The India-Myanmar-Thailand highway and the Trans-Asian highway project have great potential to connect BBIN with ASEAN. However one must assess the project and its benefits realistically. This and other connectivity projects in the Mekong region are stalled for decades due to inadequate funds, faulty planning, red-tapism, environmental permissions, the insurgency in the North Eastern states and Myanmar and apprehensions by local populations about getting displaced. The trilateral highway was supposed to get completed in 2016, but now it seems that the work on it will start only by the end of 2019. Even if India continues to experience political stability and rapid economic growth, it will have to compete with China in costs and speed. China’s footprint in infrastructure development in the Mekong region is far wider and deeper. It connects its Kunming province and industrial belts in Chongquing, Guangzhou and Chengdu in the region. India will have to achieve rapid economic development in the North Eastern states, as well as peripheral states like Bihar, Jharkhand, West Bengal, and Odisha.

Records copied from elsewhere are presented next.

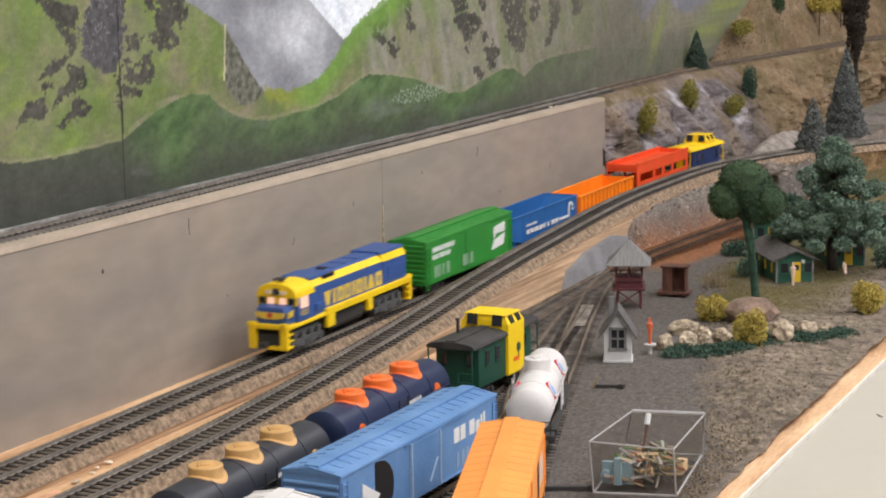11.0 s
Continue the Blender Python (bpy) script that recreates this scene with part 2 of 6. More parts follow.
def retaining_wall():
    """Painted hardboard fascia that carries the upper track: two panels that meet in a rough joint."""
    for label, x0, x1 in (("smooth grey-brown painted retaining wall panel beside the track", -2.0, 0.352), ("smooth grey-brown painted retaining wall end panel with filled joint", 0.3525, 0.891)):
        bm = bmesh.new()
        k = 60
        xs = [lerp(x0, x1, i / k) for i in range(k + 1)]
        ring = []
        for x in xs:
            y = wall_y(x)
            t = WALL_TOP + 0.0006 * noise.noise((x * 6, 0, 0))
            foot = y - 0.010 * math.exp(-((x + 0.48) / 0.16) ** 2)
            ring.append([bm.verts.new(p) for p in ((x, foot, -0.0005), (x, y, t - 0.0012), (x, y + 0.0012, t), (x, y + 0.010, t), (x, y + 0.010, -0.0005))])
        for a, b in zip(ring, ring[1:]):
            for i in range(5):
                bm.faces.new((a[i], b[i], b[(i + 1) % 5], a[(i + 1) % 5]))
        bm.faces.new(ring[0]), bm.faces.new(ring[-1][::-1])
        tagged(part("retaining_wall", bm, M_WALL, None), label, "wall", kind="structure")
    cap = bmesh.new()
    sweep(cap, [Vector((lerp(-2.0, 0.889, i / 90), wall_y(lerp(-2.0, 0.889, i / 90)), 0)) for i in range(91)], [(-0.0007, WALL_TOP - 0.0030), (0.0030, WALL_TOP - 0.0030), (0.0125, WALL_TOP - 0.0005), (0.0125, WALL_TOP + 0.0007), (-0.0004, WALL_TOP + 0.0007)])
    tagged(part("wall_cap", cap, M_WALLTOP, None), "tan board edge on top of the retaining wall", "wall cap", kind="structure")
    shelf = grid_mesh(120, 1, lambda u, v: (lerp(-2.0, 0.89, u), lerp(wall_y(lerp(-2.0, 0.89, u)) + 0.0095, BACK, v), WALL_TOP - 0.0022))
    ob = part("upper_shelf", shelf, M_WALLTOP, None)
    s = ob.modifiers.new("thick", "SOLIDIFY")
    s.thickness, s.offset = 0.008, -1
    tagged(ob, "tan board shelf that carries the upper track", "shelf", kind="structure")


def backing_strip():
    """Pale worn strip of card between the upper track and the painted wall."""
    bm = bmesh.new()
    pts = [Vector((lerp(-1.1, 0.95, i / 120), BACK - 0.0026 + 0.0009 * noise.noise((i * 0.7, 0, 0)), WALL_TOP - 0.0022)) for i in range(121)]
    sweep(bm, pts, [(-0.0020, 0), (0.0020, 0), (0.0020, 0.0028), (-0.0016, 0.0024)])
    tagged(part("backing_strip", bm, mat("dusty_pale_card", (0.15, 0.145, 0.13), 0.9, var=0.5, scale=45, fine=400, bump=0.4, col2=(0.34, 0.33, 0.31), stretch=(0.5, 1, 1)), None), "dusty pale card strip along the foot of the mural", "trim", kind="structure")


def sweep(bm, pts, profile):
    """Sweeps a closed profile of (sideways, up) along points, upright."""
    rings = []
    for i, p in enumerate(pts):
        d = pts[min(i + 1, len(pts) - 1)] - pts[max(i - 1, 0)]
        side = Vector((-d.y, d.x, 0)).normalized()
        rings.append([bm.verts.new(p + side * a + Vector((0, 0, b))) for a, b in profile])
    k = len(profile)
    for ra, rb in zip(rings, rings[1:]):
        for i in range(k):
            bm.faces.new((ra[i], ra[(i + 1) % k], rb[(i + 1) % k], rb[i]))
    bm.faces.new(rings[0]), bm.faces.new(rings[-1][::-1])


TIE_MESH = {}


def tie_mesh(material, length=0.0300, width=0.0028):
    key = (material.name, length, width)
    if key not in TIE_MESH:
        bm = bx(bmesh.new(), -width / 2, width / 2, -length / 2, length / 2, -0.0047, -0.0026)
        for s in (-1, 1):
            for o in (-0.0016, 0.0016):
                bx(bm, -width / 2 * 0.7, width / 2 * 0.7, s * 0.00825 + o - 0.0007, s * 0.00825 + o + 0.0007, -0.0026, -0.0019)
        bmesh.ops.recalc_face_normals(bm, faces=bm.faces)
        me = bpy.data.meshes.new("tie")
        bm.to_mesh(me), bm.free()
        me.materials.append(material)
        TIE_MESH[key] = me
    return TIE_MESH[key]


def track(name, label, line, x0, x1, tie_mat, rail_mat, pitch=0.0070, roadbed=None, near=None, jitter=0.0):
    """Ballastless model track: two rails, single ties and, where it has one, a cork roadbed down to z."""
    top = thing(name, label, "track", kind="structure")
    n = int((x1 - x0) / 0.01)
    pts = [line(lerp(x0, x1, i / n)) for i in range(n + 1)]
    rail = [(-0.00035, 0), (0.00035, 0), (0.00035, -0.0007), (0.00018, -0.0009), (0.00018, -0.0020), (0.0011, -0.0022), (0.0011, -0.0026), (-0.0011, -0.0026), (-0.0011, -0.0022), (-0.00018, -0.0020), (-0.00018, -0.0009), (-0.00035, -0.0007)]
    for s in (-1, 1):
        bm = bmesh.new()
        side = []
        for i, p in enumerate(pts):
            d = pts[min(i + 1, n)] - pts[max(i - 1, 0)]
            side.append(p + Vector((-d.y, d.x, 0)).normalized() * s * 0.00825)
        sweep(bm, side, rail)
        part("rail", bm, rail_mat, top)
    if roadbed is not None:
        for s in (-1, 1):
            bm = bmesh.new()
            rings = []
            for i, p in enumerate(pts):
                d = pts[min(i + 1, n)] - pts[max(i - 1, 0)]
                sd = Vector((-d.y, d.x, 0)).normalized() * s
                lo = roadbed - p.z
                w = 0.0003 * noise.noise(p * 90)
                q = [p + sd * 0.0003 + Vector((0, 0, -0.0035)), p + sd * (0.0175 + w) + Vector((0, 0, -0.0037)), p + sd * (0.0222 + w + 0.0002 * noise.noise(p * 300)) + Vector((0, 0, max(lo, -0.0100))), p + sd * 0.0003 + Vector((0, 0, max(lo, -0.0100)))]
                rings.append([bm.verts.new(v) for v in q])
            for ra, rb in zip(rings, rings[1:]):
                for i in range(4):
                    bm.faces.new((ra[i], ra[(i + 1) % 4], rb[(i + 1) % 4], rb[i]))
            part("roadbed", bm, M_CORK, top, "brown granular cork roadbed strip")
    me = tie_mesh(tie_mat)
    x = x0 + 0.004
    rest = bmesh.new()
    rnd = random.Random(7)
    while x < x1 - 0.003:
        a, b = line(x - 0.004), line(x + 0.004)
        p = (a + b) / 2
        yaw = math.atan2(b.y - a.y, b.x - a.x) + jitter * rnd.uniform(-1, 1)
        m = Matrix.Translation(p) @ Matrix.Rotation(yaw, 4, "Z")
        if near is None or near[0] <= x <= near[1]:
            ob = new("tie", me)
            ob.parent, ob.matrix_local = top, m
        else:
            tmp = bmesh.new()
            tmp.from_mesh(me)
            bmesh.ops.transform(tmp, matrix=m, verts=tmp.verts)
            base = len(rest.verts)
            vs = [rest.verts.new(v.co) for v in tmp.verts]
            tmp.verts.index_update()
            for f in tmp.faces:
                rest.faces.new([vs[v.index] for v in f.verts])
            tmp.free()
        x += pitch * 0.008 / (b - a).length
    if rest.faces:
        part("ties", rest, tie_mat, top)["kind"] = "stuff"
    else:
        rest.free()
    return top
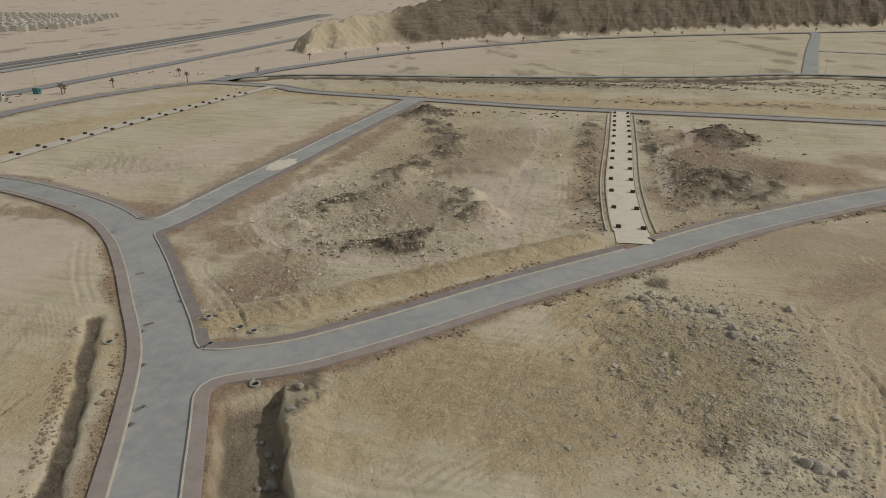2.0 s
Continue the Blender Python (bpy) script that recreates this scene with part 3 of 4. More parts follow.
    furrow = 0.14 * np.sin(along * 3.6 + 1.2 * across + 5 * fbm(x, y, 8, 3, 31)) + 0.28 * vnoise(along / 1.7, across / 6, 73) + 0.4 * fbm(x, y, 11, 3, 72)
    z = z + (1.15 + furrow) * (1 - step(0.3, 5.0, q + 1.4 * fbm(x, y, 7, 3, 30)))
    red = red * (1 - 0.7 * (q < 6))
    ochre = np.maximum(ochre, 0.95 * (1 - step(3, 6.5, q + 1.2 * fbm(x, y, 5, 3, 37))))
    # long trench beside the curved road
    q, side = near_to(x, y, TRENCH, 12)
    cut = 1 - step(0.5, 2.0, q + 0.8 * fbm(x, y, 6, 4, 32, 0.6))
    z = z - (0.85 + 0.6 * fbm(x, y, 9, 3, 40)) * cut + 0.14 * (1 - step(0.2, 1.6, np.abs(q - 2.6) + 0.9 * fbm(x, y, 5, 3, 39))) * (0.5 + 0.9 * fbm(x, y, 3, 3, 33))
    # the cut's shade painted into its soil colour
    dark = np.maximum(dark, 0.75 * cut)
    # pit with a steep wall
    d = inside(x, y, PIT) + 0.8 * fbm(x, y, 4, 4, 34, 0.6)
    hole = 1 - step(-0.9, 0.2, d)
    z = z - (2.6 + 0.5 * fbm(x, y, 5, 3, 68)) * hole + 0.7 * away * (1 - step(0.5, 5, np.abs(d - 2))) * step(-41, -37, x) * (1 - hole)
    # shade of the sunken pit put into the colour too
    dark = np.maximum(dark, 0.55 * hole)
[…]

It is equally important to complement road connectivity with digital connectivity and culture. The Mekong region has majority of Buddhist population and the people are very religious. India should intensify its efforts to connect the region with the Buddhist circuit in India, Nepal and Bhutan. It should offer more scholarships to the students from the region and offer its expertise in soft skills development; particularly in the areas of English and IT. Rapid industrialisation and urbanisation on the road-corridor will ensure their economic sustenance. Rich countries in the ASEAN group, Japan, Korea and USA can play an important role in it. India organised the first North East Development Summit in Manipur on the backdrop of the Sangai festival on November 21 and 22. Apart from President Ram Nath Kovind, senior ministers from the Modi government, chief ministers or representatives of the states attended the festival.
The Association of Southeast nations in Asia (ASEAN) is an organization formed by ten nations to promote economic, security and political cooperation. The ten ASEAN countries have had fluctuating numbers in terms of development and economic growth over the years. A close analysis is required to monitor the development policies of these nations.”
A special effort was made to reach out to the ASEAN countries to participate in a summit. Prime Minister Modi’s invitation to the heads of the ASEAN group will spread the message loud and clear that India is eager to play a larger role in the economic development, stability and security of the Indo-Pacific region. The trans-Asian highway will play a major role in realising this dream into reality.